L’architettura di questa silloge viene ultimata da una serie di note di lettura a firma di ben sei poeti e critici, tra i più sensibili e noti della contemporaneità: Agnese Coppola, Anna Maria Curci, Cinzia Marulli, Luigi Camillo, Antonio Fiori, Giuseppe Vetromile. Sono annotazioni che forniscono un’indicazione alla lettura di grande acume e costituiscono un’interessante, quanto competente, guida all’avvicinamento ai testi. In particolare, tutti questi autori hanno enucleato con sapienza le sfaccettature del silenzio coltivato nel libro. C’è l’affezione al silenzio che offre un’infinità di direzioni all’estensione della parola, c’è l’ambizione di un silenzio che, da vuoto di parole, perdita sofferta temuta come irreparabile, diventa l’unico possibile strumento per “affinare lo sguardo e temprare il dettato poetico” necessario attraversamento, tramite il fare deserto in sé, 2dell’aridità temuta ed affrontata”.
Le parole, scandite dal silenzio, esaltano il quadro poetico nella sua pura essenzialità.
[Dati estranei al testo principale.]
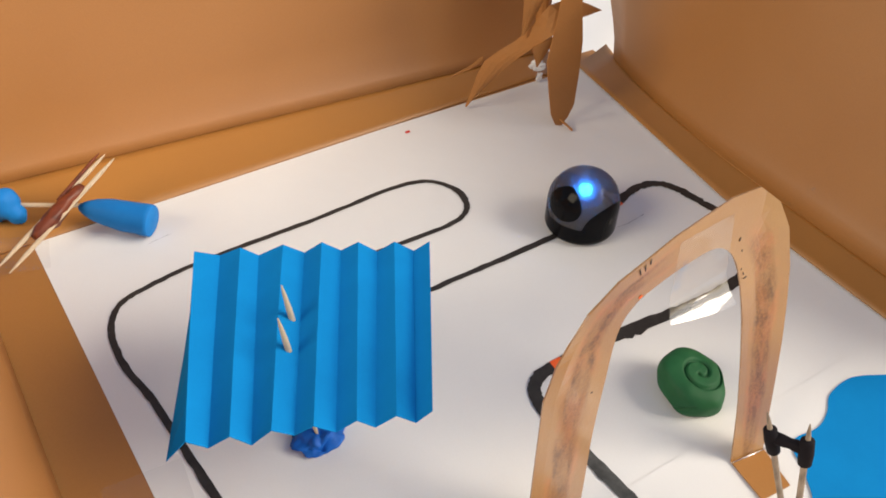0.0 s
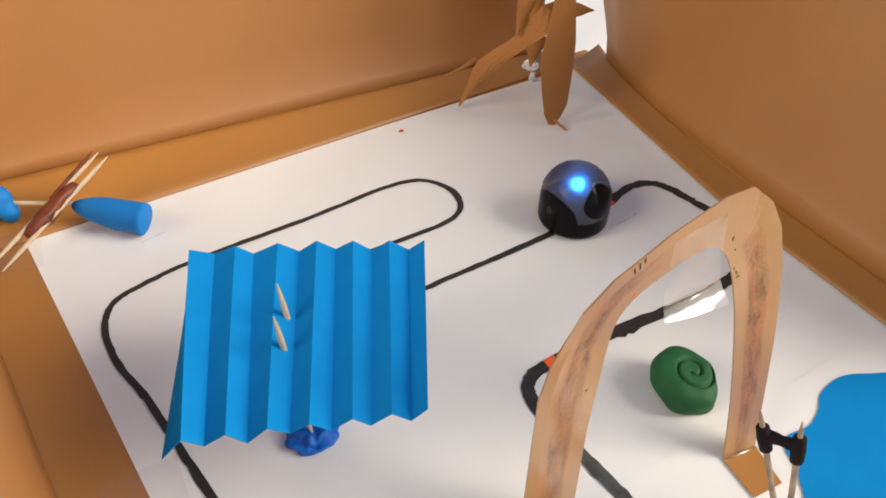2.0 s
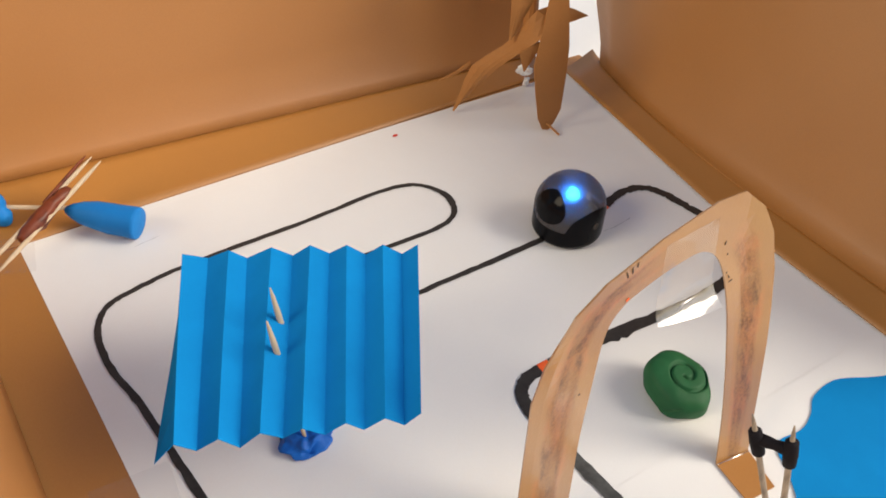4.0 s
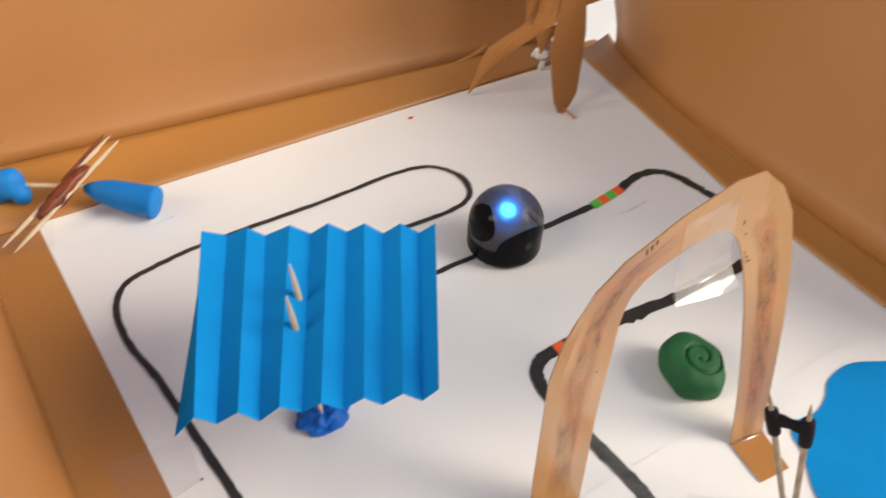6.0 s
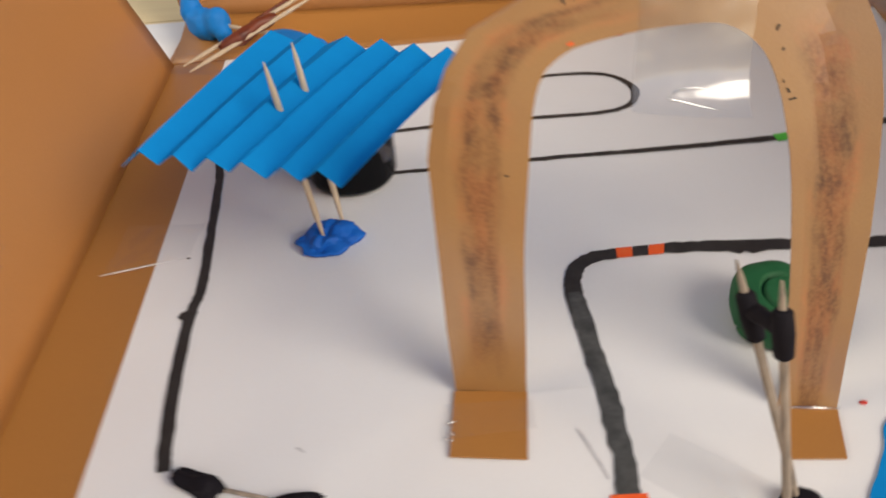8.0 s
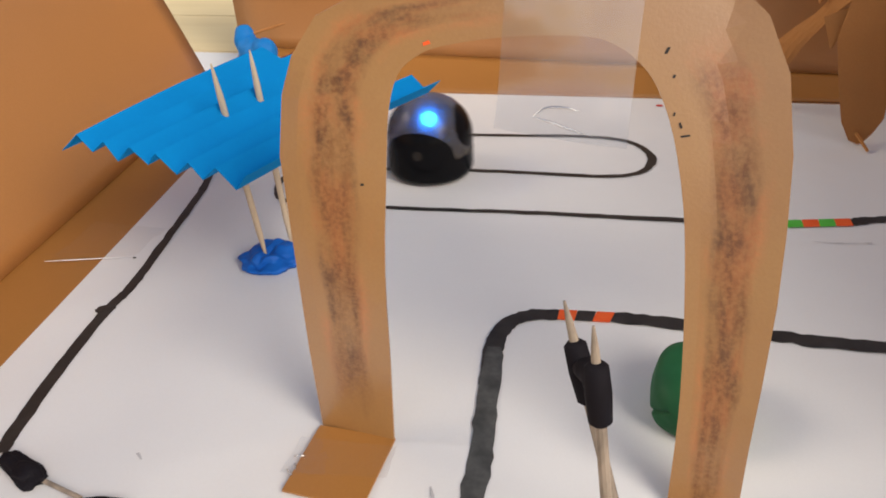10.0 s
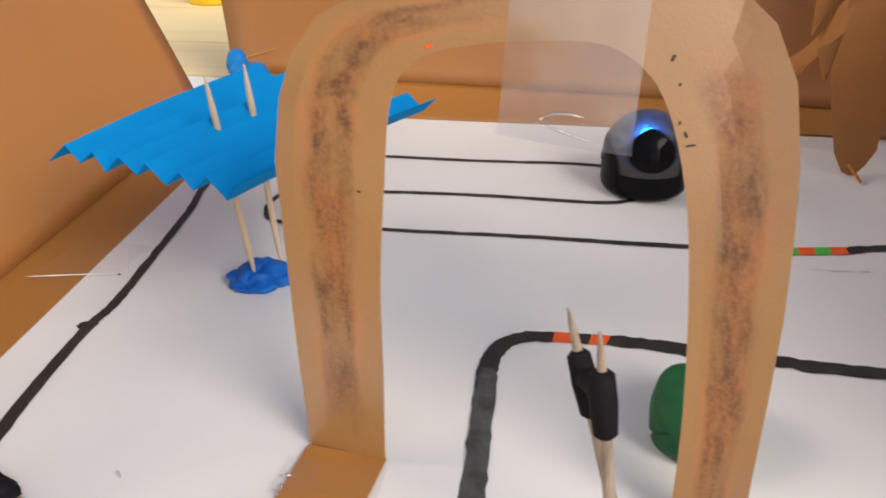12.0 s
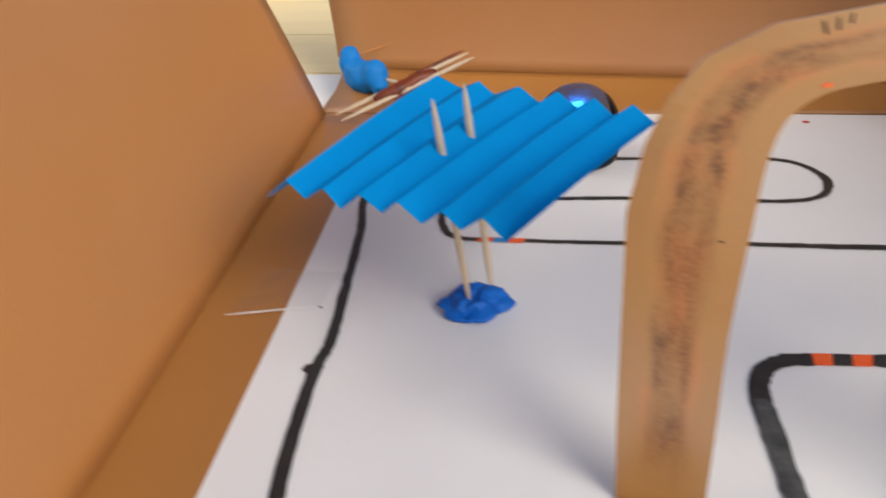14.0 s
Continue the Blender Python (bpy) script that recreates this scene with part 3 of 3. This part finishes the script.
# ---- brown card plant in the far corner ----
def card_plant():
    s = thing("card_plant", "plant folded from pointed brown cardboard leaves", "paper plant")

    def leaf(one, other, bow=0.0, steps=3):
        """A pointed blade between two edges, bowed across."""
        one, other = [smooth_path(e, steps) for e in (one, other)]
        bm = bmesh.new()
        rows = []
        for p, q in zip(one, other):
            row = []
            for k in range(5):
                c = p.lerp(q, k / 4)
                c.y -= bow * math.sin(math.pi * k / 4)
                row.append(bm.verts.new(c * MM))
            rows.append(row)
        for r, t in zip(rows, rows[1:]):
            for k in range(4):
                bm.faces.new((r[k], r[k + 1], t[k + 1], t[k]))
        bmesh.ops.recalc_face_normals(bm, faces=bm.faces)
        bmesh.ops.solidify(bm, geom=list(bm.faces), thickness=0.5 * MM)
        part("leaf", bm, LEAF_CARD, s)

    # upright blade standing on its ragged foot
    leaf([(257.5, -45, 0.3), (254.5, -45, 1.5), (250.5, -45, 9), (246.5, -45, 25), (243, -45, 42), (246, -44, 58), (250, -42, 78)],
         [(259.4, -45, 0.5), (262.5, -45, 4.5), (265.5, -45, 11), (265.5, -45, 31), (264.5, -45, 48), (262, -44, 66), (260, -42, 84)], 0.3, 1)
    # long blade lying across it, its point down by the back flap
    leaf([(222.9, -6, 1.0), (230.8, -12, 14.6), (236.1, -24, 32.3), (240.5, -34, 44.3), (246, -44, 56), (257, -43, 59.8), (271, -39, 57.8), (283.6, -34, 55.6)],
         [(222.7, -6, 2.0), (225, -9, 15), (228, -13, 31), (238, -24, 45), (243, -31, 56), (247, -37, 68), (264, -36, 66.5), (283.8, -34, 56.0)], 1.2, 2)
    leaf([(243, -37, 35.8), (241, -37, 41.5), (238.8, -37, 47.7)], [(243.6, -37.2, 36.0), (247, -40, 46), (251, -43.5, 56)], 0.3, 1)
    # broad blade rising behind them
    leaf([(237.2, -30, 51), (236.6, -30, 68), (234, -28, 100), (238, -24, 130)], [(238.4, -30, 51), (247, -32, 68), (262, -31, 100), (262, -26, 130)], 0.8, 1)
    leaf([(284, -10, 62), (266, -4, 98), (268, 2, 130)], [(290, -8, 60), (300, 2, 92), (298, 8, 130)], 2.0)
    leaf([(214, -4, 22), (222, -8, 27), (228, -11, 33)], [(214.3, -4, 21.6), (223, -8, 25.5), (229, -11, 30)], 0.2, 1)
    part("stem", rod((264, -12, 40), (268, -6, 118), ((0, 3.0), (0.5, 3.0), (1, 2.4)), 9), LEAF_CARD, s)
    part("paper_shred", rod((256.5, -45.5, 5.0), (260.2, -52.5, 0.6), ((0, 0.7), (1, 0.6)), 5), LEAF_CARD, s)
    part("glue", lump((272, -3.5, 11.5), (4.2, 1.6, 3.2), 0.3, seed=6, turn=-35), GLUE, s, smooth=True)
    part("glue", lump((275, -3, 3.2), (1.9, 1.3, 2.9), 0.3, seed=7), GLUE, s, smooth=True)


# ---- strips of clear tape ----
def tapes():
    def strip(corners, ripples):
        a, b, c, d = (Vector(p) for p in corners)
        bm = bmesh.new()
        n = 14
        grid = []
        for i in range(n + 1):
            row = []
            for j in range(n + 1):
                u, v = i / n, j / n
                p = a.lerp(b, u).lerp(d.lerp(c, u), v)
                p.z += ripples * (0.5 + 0.5 * math.sin(9 * v + 3 * u)) + ripples * noise.noise(Vector((u * 3, v * 3, a.x)))
                row.append(bm.verts.new(p * MM))
            grid.append(row)
        for i in range(n):
            for j in range(n):
                bm.faces.new((grid[i][j], grid[i + 1][j], grid[i + 1][j + 1], grid[i][j + 1]))
        ob = part("clear_tape", bm, TAPE, smooth=True)
        ob.visible_shadow = False
        tagged(ob, "strip of clear sticky tape holding down the paper", "tape", "tape strips")

    strip(((-13, -170, 0.8), (13, -163.5, 0.6), (15, -144, 0.6), (-12, -143, 0.8)), 0.5)
    # glint along the tape's crease, put in as a thin white rod
    crease = part("tape_crease_glint", rod((-14, -171, 1.4), (13, -163.2, 0.7), ((0, 0.08), (0.3, 0.22), (0.7, 0.16), (1, 0.06)), 8), GLUE)
    tagged(crease, "thin raised line standing in for a glint on creased clear tape", "tape")
    strip(((-26, -20, 1.5), (0, -26, 0.8), (4, -6, 0.8), (-22, 10, 1.5)), 0.6)
    strip(((94, -248, 1.1), (118, -246, 1.1), (118, -236, 1.0), (95, -236, 1.0)), 0.25)
    # small glossy rods added where the tape at the arch's feet glints
    for p, q in (((177.6, -244.2, 1.0), (192.6, -246.2, 1.0)), ((95.6, -243, 1.5), (98.2, -242.4, 1.6)), ((95.2, -247, 1.4), (97.0, -248.6, 1.5)), ((96.4, -245, 1.5), (97.2, -246.8, 1.5))):
        glint = part("tape_crease_glint", rod(p, q, ((0, 0.15), (0.5, 0.4), (1, 0.15)), 8), CREASE, smooth=True)
        tagged(glint, "thin raised line standing in for a glint on creased clear tape", "tape")
    strip(((140, -262, 0.6), (160, -280, 0.6), (172, -268, 0.6), (150, -250, 0.6)), 0.3)


def yellow_tub():
    y = thing("yellow_tub", "small yellow plastic tub standing on the table", "tub")
    part("tub_body", rod((-136, 249, -3.5), (-136, 249, 26), ((0, 17), (0.1, 18), (0.9, 20), (1, 20)), 28), YELLOW, y, smooth=True)
    part("tub_lid", rod((-136, 249, 26), (-136, 249, 32), ((0, 21.5), (0.8, 21.5), (1, 20)), 28), YELLOW, y, smooth=True)


# ---- the line-following robot ----
def robot():
    r = thing("toy_robot", "small round black toy robot with a smoky dome and blue light", "robot", at=(0.214, -0.115, 0))
    sides = 64

    def radius(z):
        return 16.2 if z < 14 else 16.2 * math.sqrt(max(0.0, 1 - ((z - 14) / 16.2) ** 2)) ** 0.9

    bm = bmesh.new()
    rings = []
    for f in [i / 16 for i in range(17)]:
        ring = []
        for k in range(sides):
            th = 2 * math.pi * k / sides
            side = max(0.0, (0.12 - math.cos(2 * th)) / 1.12)
            top = 10.2 + 11.0 * side ** 0.36
            z = 1.2 + (top - 1.2) * f
            rad = radius(z) + 0.18
            if z < 4:
                rad -= 1.0 * (1 - (z - 1.2) / 2.8) ** 2
            ring.append(bm.verts.new((rad * math.cos(th) * MM, rad * math.sin(th) * MM, z * MM)))
        rings.append(ring)
    for a, b in zip(rings, rings[1:]):
        for k in range(sides):
            bm.faces.new((a[k], a[(k + 1) % sides], b[(k + 1) % sides], b[k]))
    bm.faces.new(rings[0][::-1])
    part("shell_skirt", bm, BLACK_SHELL, r, smooth=True)
    # round black caps on the dome, fore and aft
    for turn in (0.0, math.pi):
        bm = bmesh.new()
        hub = None
        rings = []
        for i in range(6):
            ring = []
            for k in range(24 if i else 1):
                w = 2 * math.pi * k / 24
                th = turn + 0.6 * i / 5 * math.cos(w)
                z = 19.8 + 7.4 * i / 5 * math.sin(w)
                rad = radius(z) + 0.2
                ring.append(bm.verts.new((rad * math.cos(th) * MM, rad * math.sin(th) * MM, z * MM)))
            rings.append(ring)
        for k in range(24):
            bm.faces.new((rings[0][0], rings[1][k], rings[1][(k + 1) % 24]))
        for p, q in zip(rings[1:], rings[2:]):
            for k in range(24):
                bm.faces.new((p[k], q[k], q[(k + 1) % 24], p[(k + 1) % 24]))
        part("dome_cap", bm, BLACK_SHELL, r, "round glossy black patch", smooth=True)
    bm = bmesh.new()
    rings = []
    for i in range(22):
        z = 6 + 24.0 * math.sin(math.pi / 2 * i / 21)
        rad = max(0.15, radius(min(z, 30.15)))
        rings.append([bm.verts.new((rad * math.cos(2 * math.pi * k / sides) * MM, rad * math.sin(2 * math.pi * k / sides) * MM, z * MM)) for k in range(sides)])
    for a, b in zip(rings, rings[1:]):
        for k in range(sides):
            bm.faces.new((a[k], a[(k + 1) % sides], b[(k + 1) % sides], b[k]))
    bm.faces.new(rings[-1])
    dome = part("dome", bm, DOME, r, "smoky see-through dome", smooth=True)
    part("inner_board", rod((0, 0, 5), (0, 0, 15.0), ((0, 14.6), (0.5, 14.4), (0.75, 12)), 40), GREY_PLASTIC, r, smooth=True)
    # nested shells added only to spread the LED's light into a halo
    for rad, share in ((3.5, 0.42), (4.6, 0.32), (5.8, 0.2), (7.2, 0.12), (8.8, 0.07)):
        part("halo_layer", lump((0, 0, 20.6), (rad, rad, rad * 0.95), 0.0, flat=12.8), frosted(share), r, "added frosted layer that spreads the light into a halo", smooth=True)
    part("led", lump((0, 0, 20.9), (2.9, 2.9, 2.6), 0.0), LED, r, "glowing blue light", smooth=True)
    for k in (1, 3):
        th = math.pi / 2 * k
        c = Vector((15.6 * math.cos(th), 15.6 * math.sin(th), 13.0))
        o = Vector((math.cos(th), math.sin(th), 0.06))
        part("sensor_window", rod(c, c + o * 0.95, ((0, 1.9), (1, 1.8)), 16), SENSOR, r)
    for sgn in (-1, 1):
        part("wheel", rod((0, sgn * 10.0, 4.0), (0, sgn * 13.6, 4.0), ((0, 3.8), (0.15, 4.0), (0.85, 4.0), (1, 3.8)), 20), RUBBER, r)
    part("skid", lump((10, 0, 1.0), (1.4, 1.4, 1.0), 0.0, detail=2), RUBBER, r)
    part("skid", lump((-10, 0, 1.0), (1.4, 1.4, 1.0), 0.0, detail=2), RUBBER, r)
    return r


table()
box()
folds()
track()
canopy()
arch()
green_coil()
black_post()
pond()
dragonfly()
card_plant()
tapes()
yellow_tub()
ROBOT = robot()


# ---- what moves: the robot reads its code, then follows the line ----
def motions():
    rows = [(0.0, 214, -115, 190), (0.5, 215, -115, 186), (1.0, 215.5, -114, 125), (1.5, 216, -113, 95), (2.0, 216, -112, 95), (2.5, 217, -114, 135), (2.8, 216, -114, 150),
            (3.0, 215, -114, 188), (3.3, 214, -115, 192), (4.2, 214, -115, 184), (5.0, 208, -115.5, 184), (5.5, 193, -116, 182), (6.0, 168, -117, 180), (6.5, 143, -117.5, 180), (7.0, 116, -118, 180),
            (7.5, 90, -119, 181), (8.0, 65, -119, 182), (8.3, 52, -118, 170), (8.6, 44, -111, 120), (8.9, 43, -100, 80), (9.2, 52, -91, 25), (9.6, 74, -88, 4), (10.3, 112, -85.5, -10),
            (10.5, 122, -85, -12), (11.0, 146, -85.2, 346), (11.5, 169, -82.5, 12), (11.8, 176.5, -76, 60), (12.0, 178, -68, 95), (12.3, 172, -55, 150), (12.5, 164, -52, 172),
            (13.0, 139, -50.5, 178), (13.5, 113, -51, 180), (14.0, 88, -51.5, 182)]
    fixed, last = [], None
    for t, x, y, a in rows:
        while last is not None and a - last > 180:
            a -= 360
        while last is not None and a - last < -180:
            a += 360
        last = a
        fixed.append((t, pose(x * MM, y * MM, 0, 0, 0, a)))
    walk(ROBOT, fixed)


motions()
Ogni parola diventa carica di senso. Insostituibile e preziosa, si fa messaggio in un libro che è stato definito “di sorgente… in quanto contiene l’acqua cristallina del ruscello emersa dal buio delle profondità… In questo libro troviamo non solo il percorso ma anche il senso nuovo e rigenerato dell’esistere”. È stato detto che in Contessini “la parola è sostenuta dall’equilibrio tra parola e silenzio”, anzi la poesia si fa forma del silenzio.
Personalmente, in sintesi, ritengo che, come deve essere in poesia, la parola – anche quella estremamente concisa – deve aprirsi a sortilegio, a evocazione, a mistero. Nella suggestione talora enigmatica di Contessini, il lettore ha modo di perdersi, di pensare, di sognare, di riflettere sui suoi di silenzi e forse di ritrovarsi diverso, certo più vitale e costruttivo. L’esperienza dell’autore diventa così sapienziale: è quella della struttura ontologica dell’uomo, che emerge da momenti di buio dell’anima e dalla perdita dei ‘fondamentali’ della vita per riprendere, al termine della notte, con maggiore forza e consapevolezza.
Del resto bisogna perdersi per potersi ritrovare: molto spesso nell’esistenza capita così.